Electro-acoustic pitch matching experiments in patients with single-sided deafness and a cochlear implant: Is there a need for adjustment of the default frequency allocation tables?

Peters, Jeroen P M, Bennink, Edwin, Grolman, Wilko, van Zanten, Gijsbert A


Hearing Research 342 p. 124-133


Patients with single-sided deafness (SSD) and a cochlear implant (CI) can compare the pitch of stimulated electrodes and acoustic tones. A pitch mismatch may negatively bear on the fusion of the signals from the two ears, which may limit auditory performance. We aimed to explore this mismatch, correlate it to performance, and finally to discuss its possible clinical consequences.

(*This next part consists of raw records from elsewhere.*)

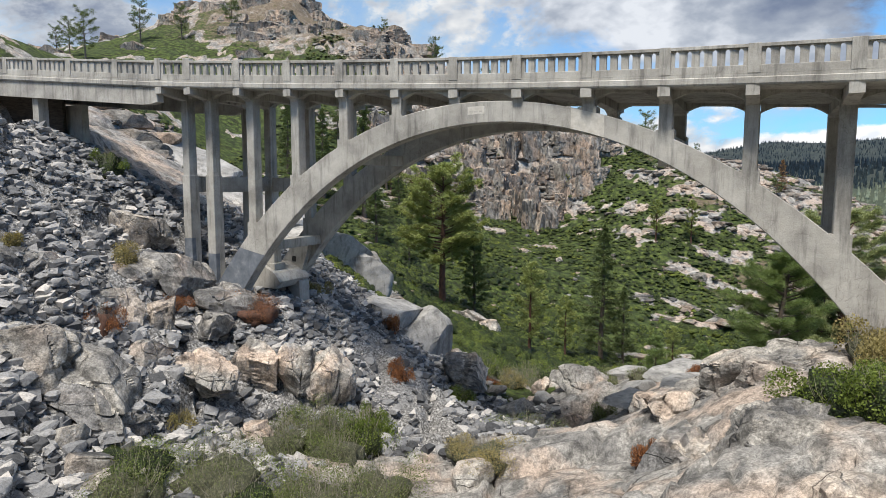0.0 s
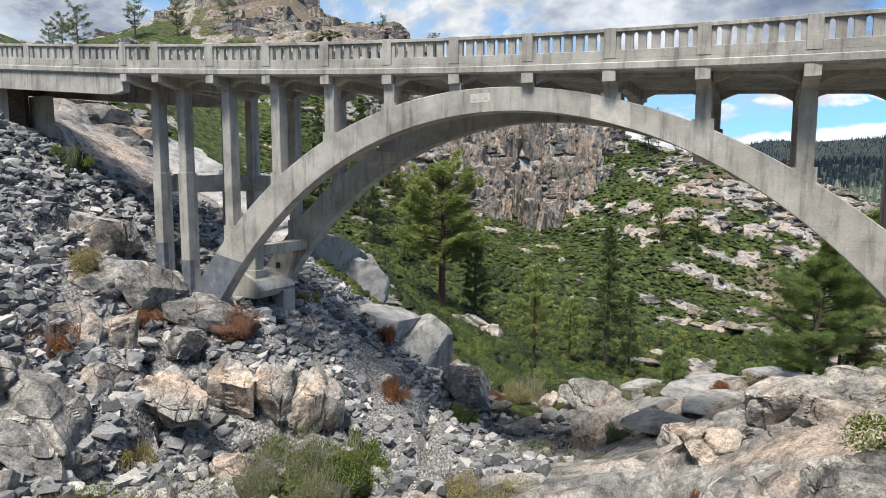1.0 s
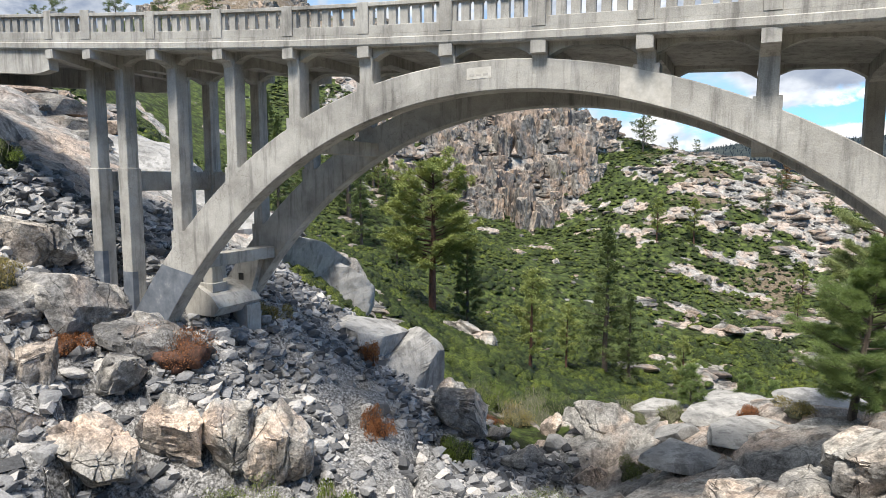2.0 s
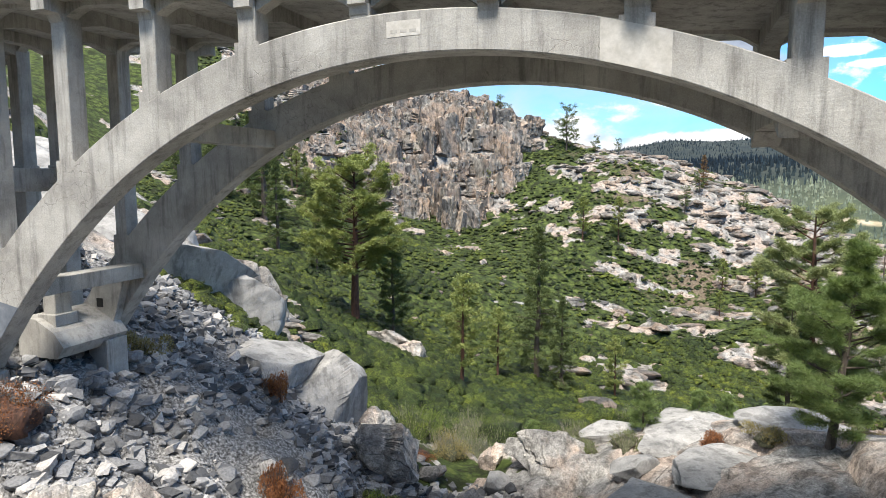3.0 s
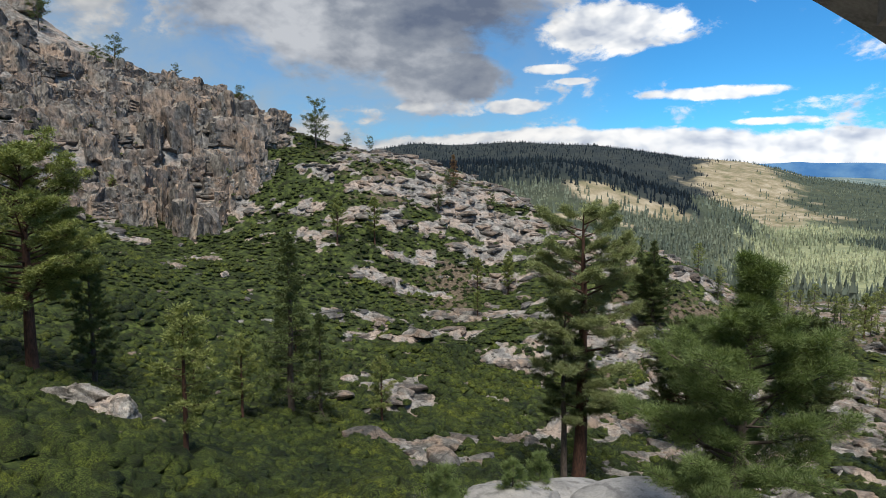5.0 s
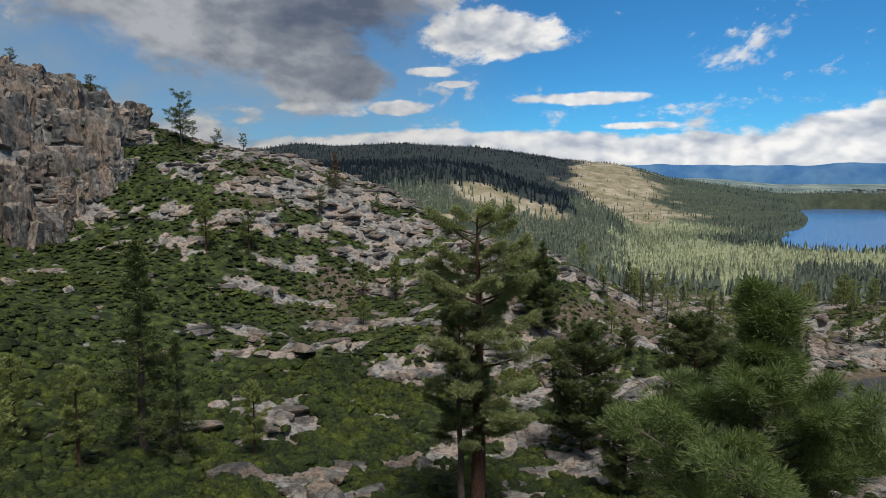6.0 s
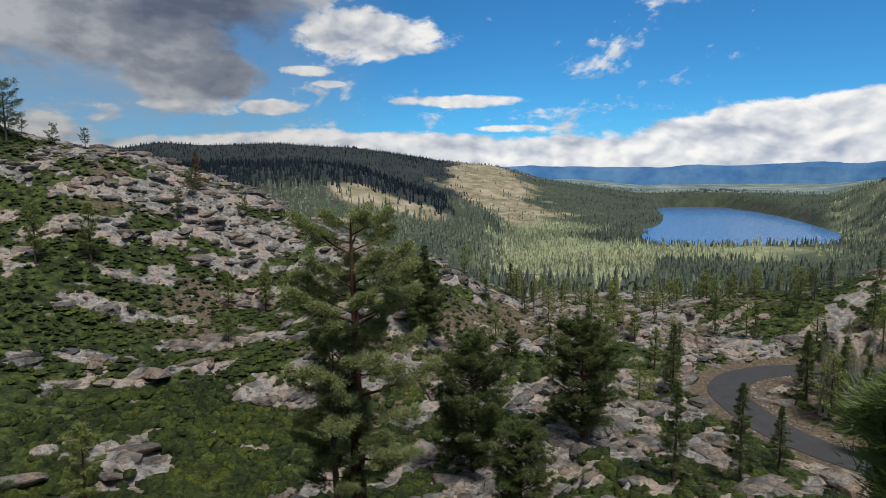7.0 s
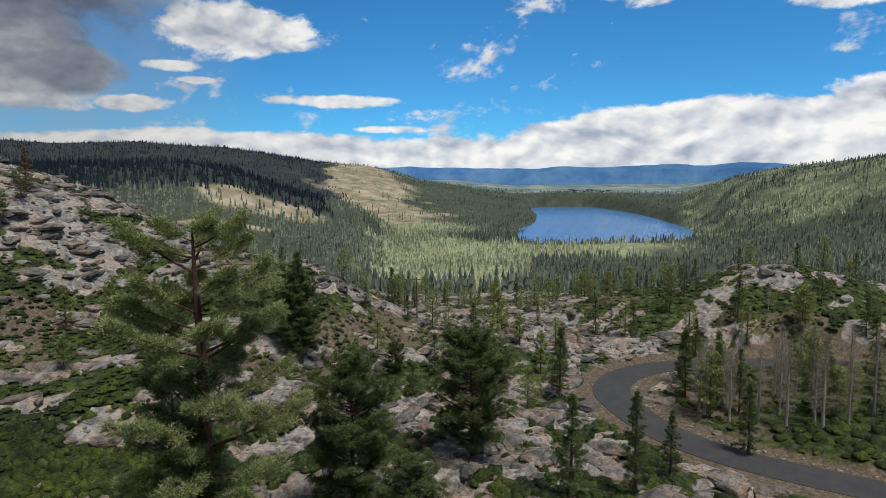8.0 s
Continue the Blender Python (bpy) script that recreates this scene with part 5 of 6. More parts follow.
for k in range(70):
    ring = np.random.default_rng(600 + k)
    x, y = ring.uniform(139, 200), ring.uniform(16, 68)
    if road_gap(np.array([x]), np.array([y]))[0] < 7:
        continue
    if k % 3 == 2:
        again(dead_tree, x, y, ring.uniform(0, 360), ring.uniform(0.6, 1.0))
        continue
    again((far_fir, far_pine)[k % 3], x, y, ring.uniform(0, 360), ring.uniform(0.8, 1.45))
for k in range(96):
    ring = np.random.default_rng(700 + k)
    x, y = ring.uniform(120, 290), ring.uniform(70, 165)
    if road_gap(np.array([x]), np.array([y]))[0] < 7:
        continue
    again((far_fir, far_pine, far_pine)[k % 3], x, y, ring.uniform(0, 360), ring.uniform(0.5, 1.1))

for k in range(22):
    ring = np.random.default_rng(900 + k)
    x, y = ring.normal(228, 22), ring.normal(60, 24)
    if road_gap(np.array([x]), np.array([y]))[0] > 9:
        again((far_pine, ridge_pine, far_fir, dead_tree)[k % 4], x, y, ring.uniform(0, 360), ring.uniform(0.35, 0.6) if k % 4 in (1, 3) else ring.uniform(0.6, 1.1))

# ---- far woods: one sheet of simple conifers ----


def small_tree(rng, tiers, n, wide):
    """A slim conifer one metre high: jagged skirts of branches, one over the other."""
    pieces = []
    for k in range(tiers):
        z = 0.04 + 0.92 * (k / tiers) ** 0.9
        r = wide * (1 - 0.82 * k / tiers)
        t = np.arange(n) / n * 6.283 + rng.uniform(0, 6)
        rr = r * np.where(np.arange(n) % 2, 0.55, 1.1) * rng.uniform(0.75, 1.2, n)
        low = np.column_stack([rr * np.cos(t), rr * np.sin(t), z - 0.25 * rr + rng.uniform(-0.02, 0.02, n)])
        tip = min(1.0, z + 1.55 / tiers * 0.92)
        v = np.concatenate([low, [[rng.normal(0, 0.008), rng.normal(0, 0.008), tip]]])
        pieces.append((v, np.array([[j, (j + 1) % n, n] for j in range(n)])))
    return heap_up(pieces)


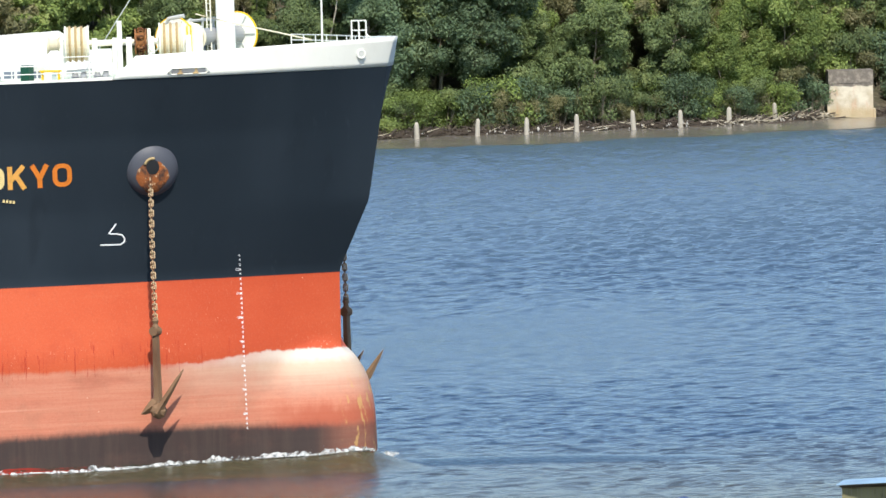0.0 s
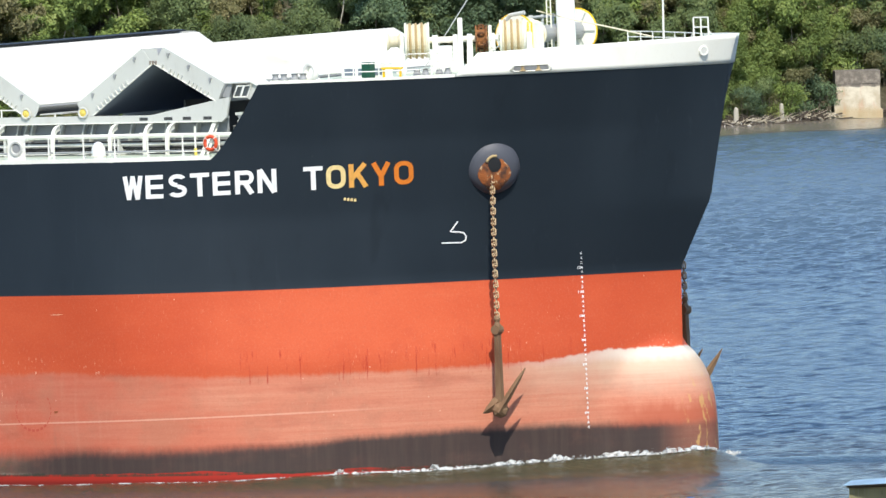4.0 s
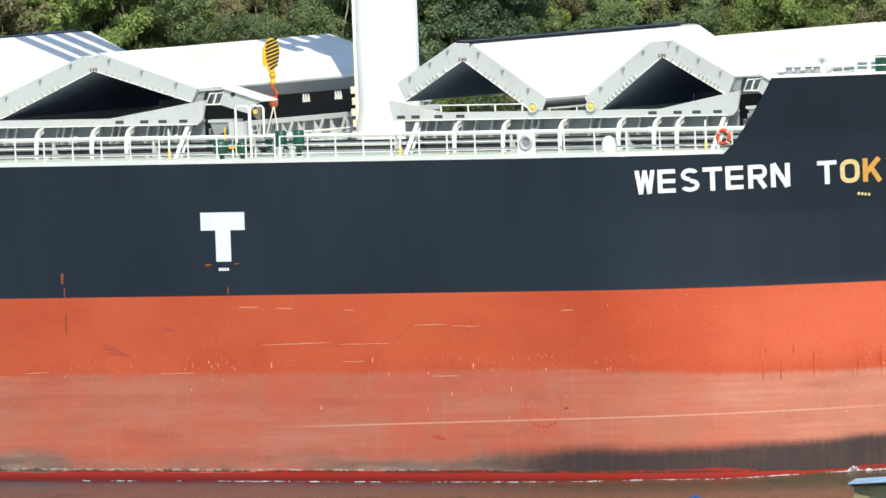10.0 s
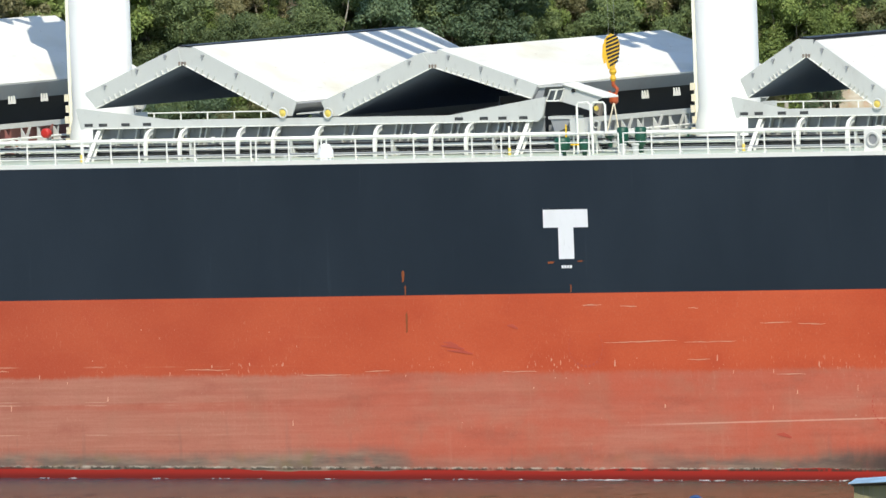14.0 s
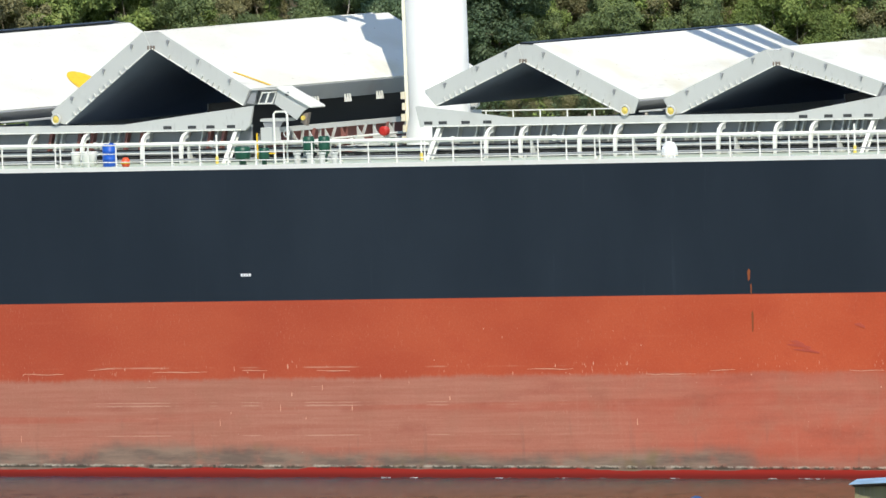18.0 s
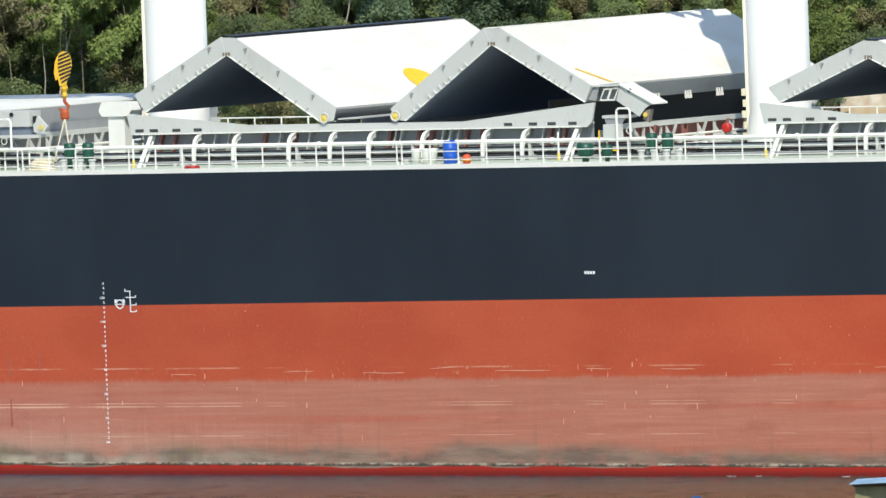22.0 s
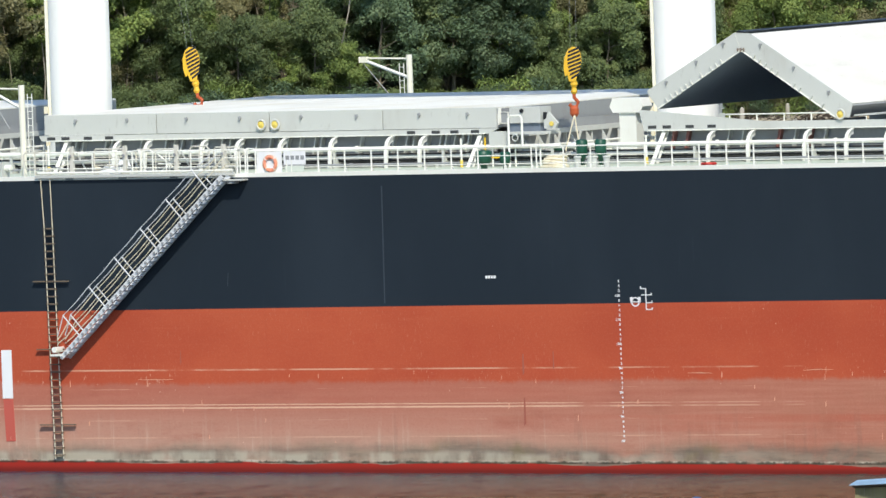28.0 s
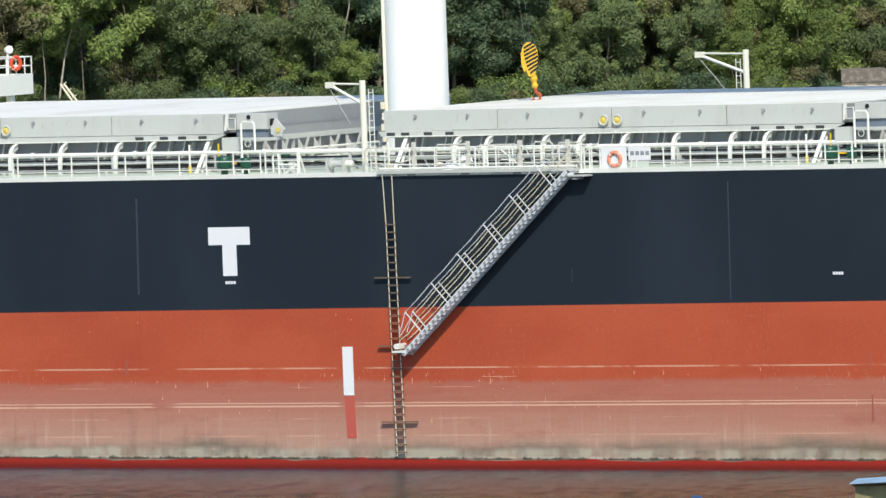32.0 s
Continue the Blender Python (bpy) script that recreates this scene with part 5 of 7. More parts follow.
# long scratches, scuffs and rings on the bottom paint
def scratch(bm, x, z, l, w, seed):
    r = random.Random(seed)
    rows, dz = [], 0.0
    n = max(4, int(l / 0.25))
    for i in range(n + 1):
        dz += r.uniform(-0.02, 0.02)
        k = w * (0.35 + 0.65 * math.sin(math.pi * (i + 0.3) / (n + 0.6))) * r.uniform(0.6, 1.2)
        rows.append([(x + l * i / n, YS + 0.004, z + dz - k / 2), (x + l * i / n, YS + 0.004, z + dz + k / 2)])
    grid_mesh(bm, rows)


M_SCRATCH = painted("pale_scratch", (218, 162, 132), 0.6, (200, 110, 80), 0.8)
for i, (x, z, l) in enumerate(((32.4, 5.25, 3.4), (36.2, 5.25, 2.4), (39.8, 5.98, 1.5), (41.6, 5.95, 1.3), (36.3, 4.55, 1.1), (31.4, 6.8, 0.9), (33.2, 6.75, 0.8), (36.4, 6.65, 0.5), (27.5, 4.15, 1.6), (17.8, 4.1, 2.4), (20.9, 4.2, 1.2), (12.2, 4.35, 2.2), (2.1, 4.4, 1.6), (-1.5, 4.45, 1.2), (-5.8, 4.42, 2.6), (-9.0, 4.5, 1.3), (-12.2, 4.4, 2.0), (-16.0, 4.45, 1.4), (-48.0, 4.42, 1.7), (-21.5, 4.4, 1.2), (46.8, 6.5, 0.6), (40.5, 3.9, 1.4))):
    part("scratch", made(scratch, x, z, l, 0.036, i), M_SCRATCH, ship, "pale scratch in the red paint")
rs = random.Random(9)
for i in range(70):
    x, z = rs.uniform(-66, 47), rs.choice((rs.uniform(4.1, 4.6), rs.uniform(1.5, 4.2), rs.uniform(2.5, 4.2)))
    w, h = rs.uniform(0.02, 0.06), rs.uniform(0.06, 0.3)
    side_mark("paint_chip", [(x - w / 2, z - h / 2), (x + w / 2, z - h / 3), (x + w / 3, z + h / 2), (x - w / 3, z + h / 3)], M_SCRATCH, "small pale paint chip")


def scuff_ring(bm, x, z, R):
    for k in range(26):
        a = k * math.tau / 26
        if math.sin(a) < 0.55:
            c, s_ = math.cos(a), math.sin(a)
            w = 0.02 if s_ > -0.7 else 0.05
            pts = [(x + (R - w) * math.cos(t), z + (R - w) * math.sin(t)) for t in (a, a + 0.16)] + [(x + (R + w) * math.cos(t), z + (R + w) * math.sin(t)) for t in (a + 0.16, a)]
            vs = [bm.verts.new((px, YS + 0.006, pz)) for px, pz in pts]
            bm.faces.new(vs)


M_SCUFF = painted("dark_red_scuff", (186, 80, 58), 0.7, (190, 92, 68), 0.6)
part("scuff_ring", made(scuff_ring, 45.8, 2.6, 0.85), M_SCUFF, ship, "round fender scuff")
part("scuff_ring", made(scuff_ring, 31.5, 5.1, 0.8), M_SCUFF, ship, "round fender scuff")
for x, z, l, h in ((24.6, 5.2, 1.1, 0.07), (24.9, 5.0, 1.2, 0.06), (24.7, 5.35, 0.7, 0.05), (27.8, 6.0, 0.5, 0.08), (40.4, 1.4, 0.7, 0.1)):
    side_mark("scuff", [(x, z), (x + l, z - 0.15), (x + l, z - 0.15 + h), (x + l * 0.5, z + h), (x, z + h * 0.6)], M_SCUFF, "dark scuff on the red paint")


# ---- anchors ----
def chain_links(parent, top, bottom, x, y, r=0.036, step=0.215):
    """Studless links hanging in a line, each turned against the next."""
    def link(bm):
        pts = []
        for k in range(16):
            a = k * math.tau / 16
            pts.append((0.085 * math.cos(a), 0, 0.085 * math.sin(a) + (0.07 if math.sin(a) > 0 else -0.07)))
        tube(bm, pts + pts[:1], r, 5)
        rod(bm, (-0.085, 0, 0), (0.085, 0, 0), r * 0.7, 5)
    me = mesh_of("link", made(link), M_CHAIN)
    z, i = top, 0
    while z > bottom:
        part("link", me, None, parent).matrix_basis = pose(x + 0.01 * math.sin(z * 1.3), y, z, 0, 2 * math.sin(z * 0.7), 31 + (90 if i % 2 else 0))
        z -= step
        i += 1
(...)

Ten patients with SSD and a CI (Cochlear Ltd.) compared the pitch of electrical and acoustic stimuli. Patients had to choose one of two acoustic stimuli, with the pitch closest to the pitch of the electrical stimulus at electrodes 3, 7, 11, 15, and 19. The difference between the two acoustic stimuli iteratively decreased from 2 octaves to 1/8 octave, resulting in a "pitch match" per electrode. Furthermore, we computed the insertion angle of the CI electrode array based on high-resolution computed-tomography scans. Subsequently, we created frequency-place maps. The difference between our pitch matches and two references (the spiral ganglion map and the default frequency allocation by Cochlear Ltd.) was defined as "mismatch". We observed large intra- and intersubject variability. Following the tonotopic organization of the cochlea, we observed that the pitch matches decreased with increasing insertion angle. The pitch-matched frequencies were on average 2.0 and 1.3 octaves lower than the spiral ganglion map and the default frequency allocation, respectively. There was no significant correlation between performance (consonant-vowel-consonant phoneme recognition score) and mismatch (R(2) = 0.06, P > 0.1). Given the methodological considerations, and the insignificant correlation between mismatch and performance, pitch matching results must not necessarily lead to a change in clinical fitting strategies.